これまた振り返ってみると、答えを持っていたとしても、僕に考えさせて行動に移すように仕向けてくれていたようにすら思う。
あくまでこれは例えだけど、「プロになるためにはどうすればいいですか?」や「プロになるために何をやっていますか?」と聞いたとしても、「こういうことをやってみたら」とか、「自分はプロを目指すためにこういったことをやっている」といった具体的なアドバイスをしてくれることはなかった。
「全体練習の時以外にも、何かできることはあるかもしれないよ」
そのヒントと、名古さんの姿勢を見て、自分なりに考えて、ウエイトトレーニングの回数を増やしたり、チームメートに声を掛けて自主練をしたりするようになった。
だから、自分が先輩になった時も、名古さんの背中を思い出して、取り組む姿勢を見せようと考えた。後輩たちが自分の姿勢を見て、何を感じくれていたかはわからないが、自らの言葉で発信するのではなく、自分の行動で示そうと思ってきた。
【自ら考えて答えを導き出す思考】
ただ、大学時代に全体練習以外にもトレーニングをやっていたのは、周りにアピールしたかったり、誰かのためにやっていたりしたわけではない。あくまで自分のためであり、自分がうまくなるためだった。
幸い順天堂大学のサッカー部は、育成年代の代表に選ばれている選手や自分と同じくプロを目指している選手たちも多かったため、自分が名古さんに刺激を受けたように、姿勢を感じ取り、切磋琢磨していける仲間たちだった。
そして、誰かに答えをもらうのではなく、自ら考えて答えを導き出す思考は、プロになってから、より生きたように思う。
特にプロの世界においては、できない選手がいれば、それはすなわちライバルが勝手にひとり減ることを意味する。
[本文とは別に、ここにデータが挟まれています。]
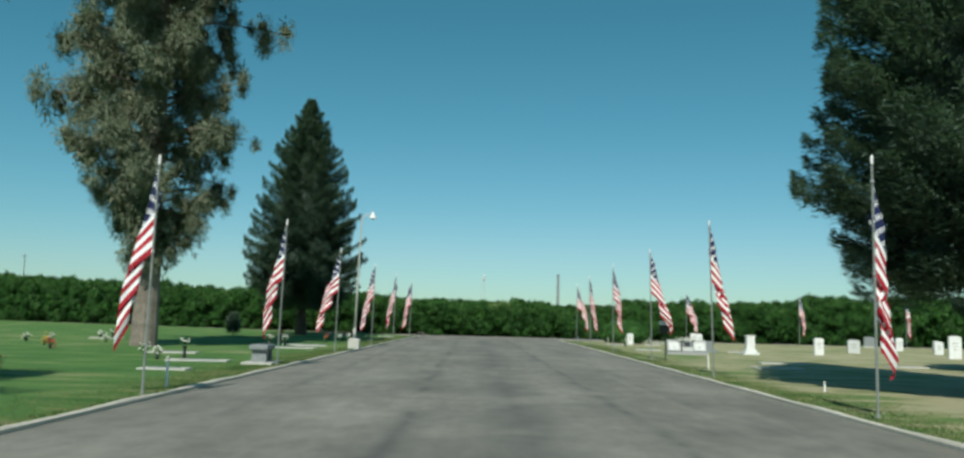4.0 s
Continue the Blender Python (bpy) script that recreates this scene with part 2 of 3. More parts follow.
WHITE_PAINT = surface("white_paint", (0.66, 0.66, 0.64), (0.84, 0.84, 0.82), 6, 0.5, 0.1, 0.002)
GREY_PLASTIC = surface("grey_plastic", (0.10, 0.115, 0.115), (0.17, 0.185, 0.185), 5, 0.5, 0.1, 0.002)
DARK_METAL = surface("dark_metal", (0.03, 0.032, 0.03), (0.07, 0.072, 0.07), 20, 0.5, 0.1, 0.001, 0.6)
STEEL = surface("galvanised_steel", (0.36, 0.37, 0.36), (0.60, 0.60, 0.58), 25, 0.42, 0.1, 0.001, 0.7)
POLE = surface("dull_pole_metal", (0.15, 0.17, 0.15), (0.34, 0.36, 0.33), 7, 0.5, 0.1, 0.001, 0.3)
LAMP_PAINT = surface("lamp_post_paint", (0.42, 0.43, 0.40), (0.60, 0.60, 0.56), 6, 0.5, 0.1, 0.001, 0.2)
ALUMINIUM = surface("white_enamel", (0.70, 0.70, 0.68), (0.86, 0.86, 0.84), 10, 0.35, 0.05, 0.001)
BARK = surface("pine_bark", (0.10, 0.08, 0.062), (0.31, 0.265, 0.22), 3, 0.95, 1.0, 0.04, fine=14)
BARK_DARK = surface("redwood_bark", (0.036, 0.025, 0.019), (0.115, 0.078, 0.056), 3, 0.95, 1.0, 0.04, fine=14)
TWIG = surface("grey_twig", (0.08, 0.07, 0.055), (0.20, 0.18, 0.15), 6, 0.95, 0.6, 0.01)
RED_FLOWER = surface("red_petals", (0.38, 0.02, 0.03), (0.62, 0.06, 0.05), 30, 0.7, 0.3, 0.005)
WHITE_FLOWER = surface("white_petals", (0.62, 0.60, 0.52), (0.82, 0.80, 0.74), 30, 0.7, 0.3, 0.005)
YELLOW_FLOWER = surface("yellow_petals", (0.55, 0.34, 0.03), (0.70, 0.48, 0.08), 30, 0.7, 0.3, 0.005)
CITRUS = foliage("citrus_leaf", (0.010, 0.039, 0.008), (0.026, 0.091, 0.016), (0.068, 0.180, 0.034), 0.50, patches=0.12)
CITRUS.node_tree.nodes["Principled BSDF"].inputs["Specular IOR Level"].default_value = 0.18
# a slightly darker citrus leaf for the rounded bush
CITRUS_DARK = foliage("darker_citrus_leaf", (0.010, 0.040, 0.009), (0.026, 0.090, 0.016), (0.062, 0.165, 0.030), 0.5)
CITRUS_TIP = foliage("young_citrus_leaf", (0.060, 0.155, 0.032), (0.115, 0.24, 0.055), (0.20, 0.33, 0.105), 0.45)
CITRUS_PALE = foliage("yellowing_citrus_leaf", (0.075, 0.165, 0.035), (0.14, 0.25, 0.06), (0.25, 0.34, 0.13), 0.45)
# solid crown cores: the shade between the leaves is put into this dark green
CITRUS_CORE = surface("crown_shade", (0.014, 0.034, 0.010), (0.040, 0.084, 0.024), 9, 1.0, 1.0, 0.06)
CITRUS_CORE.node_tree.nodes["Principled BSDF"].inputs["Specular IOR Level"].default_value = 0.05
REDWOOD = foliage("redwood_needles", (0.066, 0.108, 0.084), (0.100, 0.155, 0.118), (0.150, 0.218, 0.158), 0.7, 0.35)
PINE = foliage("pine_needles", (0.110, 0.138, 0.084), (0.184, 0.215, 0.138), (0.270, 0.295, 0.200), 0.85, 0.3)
# darker than the needles: shade among the boughs painted into the core
REDWOOD_CORE = surface("redwood_core_shade", (0.030, 0.050, 0.038), (0.062, 0.092, 0.070), 4, 1.0, 1.0, 0.06)
# tuft cores: a darker olive that stands for shade inside the tufts
PINE_CORE = surface("pine_core_shade", (0.075, 0.088, 0.050), (0.15, 0.165, 0.10), 5, 0.95, 1.0, 0.06)
BUSH = foliage("clipped_bush_leaf", (0.024, 0.085, 0.014), (0.055, 0.175, 0.030), (0.12, 0.27, 0.065), 0.55)
BLADE = foliage("grass_blade", (0.06, 0.125, 0.028), (0.12, 0.185, 0.05), (0.26, 0.25, 0.12), 0.7, 0.3)


# ==== building helpers ====
def part(name, bm, material, parent=None, label="", smooth=False):
    """Links a bmesh as one mesh object, under a thing where one is given."""
    me = bpy.data.meshes.new(name)
    bm.to_mesh(me)
    bm.free()
    return part_mesh(name, me, material, parent, label, smooth)


def part_mesh(name, me, material, parent=None, label="", smooth=False):
    if not me.materials:
        me.materials.append(material)
    if smooth:
        me.polygons.foreach_set("use_smooth", [True] * len(me.polygons))
    ob = new(name, me)
    if parent is not None:
        ob.parent = parent
    if label:
        tagged(ob, label)
    return ob


def thing(name, label, category, m=None, group="", kind=""):
    ob = tagged(new(name), label, category, group, kind)
    if m is not None:
        ob.matrix_basis = m
    return ob


def box(sx, sy, sz, at=(0, 0, 0), bevel=0.0, bm=None, turn=None):
    """A box that stands on at, with softened edges."""
    bm = bm or bmesh.new()
    made = bmesh.ops.create_cube(bm, size=1.0)["verts"]
    bmesh.ops.scale(bm, vec=(sx, sy, sz), verts=made)
    bmesh.ops.translate(bm, vec=(0, 0, sz / 2), verts=made)
    if bevel:
        edges = list({e for v in made for e in v.link_edges})
        out = bmesh.ops.bevel(bm, geom=edges, offset=bevel, segments=2, affect="EDGES", profile=0.6)
        made = list({v for f in out["faces"] for v in f.verts} | {v for v in made if v.is_valid})
    if turn is not None:
        bmesh.ops.transform(bm, matrix=turn, verts=made)
    bmesh.ops.translate(bm, vec=at, verts=made)
    return bm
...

そう考えると、先輩から進んで後輩を育てる必要はなく、ヒントすら与えてもらえることはない。
プロの世界は、ただ答えやヒントが与えられるのを待っているだけでは、成長できない環境だった。
わずかでも、ヒントをもらうためには、自ら行動して聞きにいくしかなかった。だから、大学時代も自ら名古さんに聞きにいっていたように、川崎フロンターレに加入してからは、気になったことやわからないことがあれば、アキさん(家長昭博)や(小林)悠さんに聞きにいった。
アキさんも、悠さんも、自ら率先して教えてくれることはなかったが、こちらが聞きにいくと、嫌がることなく、喜んで教えてくれた。先輩だからと、そこで遠慮や躊躇していたら、おそらく自分の成長は止まっていただろう。
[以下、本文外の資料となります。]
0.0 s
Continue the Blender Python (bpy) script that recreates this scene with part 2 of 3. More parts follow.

自分も人見知りなところがあるため、決してコミュニケーション能力が優れているとは思わない。でも、わからないことがあるのに、「今さら聞けない」「恥ずかしい」といった羞恥心が勝ってしまうと、知識も判断材料も増えてはいかない。
「聞くは一時の恥、聞かぬは末代の恥」といったことわざがある。まさに自分の考えはそこにある。
【監督がほかの選手に話す内容も聞いている】
また、セルティックでプレーする今もだが、チームの全体練習やミーティングでは、ほかの選手に監督が話している時も、その内容に耳を傾けるようにしている。自分のプレーに関することではないからといって、話を聞かずに理解していなければ、その選手の動きの変化や工夫にも気づけないからだ。また、それによって自分のプレーや動きにも、少なからず影響や変化を出せる可能性を秘めているとも思っている。
違うポジションの選手へのアドバイスを聞いていたことで、例えば自分がそのポジションで急遽プレーする事態になった時も、時間がかからずに対応でき、そのポジションの選手を生かすこともできた。
要するに、その言葉を、時間を、無益とするか、有益とするかは自分次第。
知りたい、学びたいという意欲が、自分をここまで成長させてきたし、今後も向上させてくれると思っている。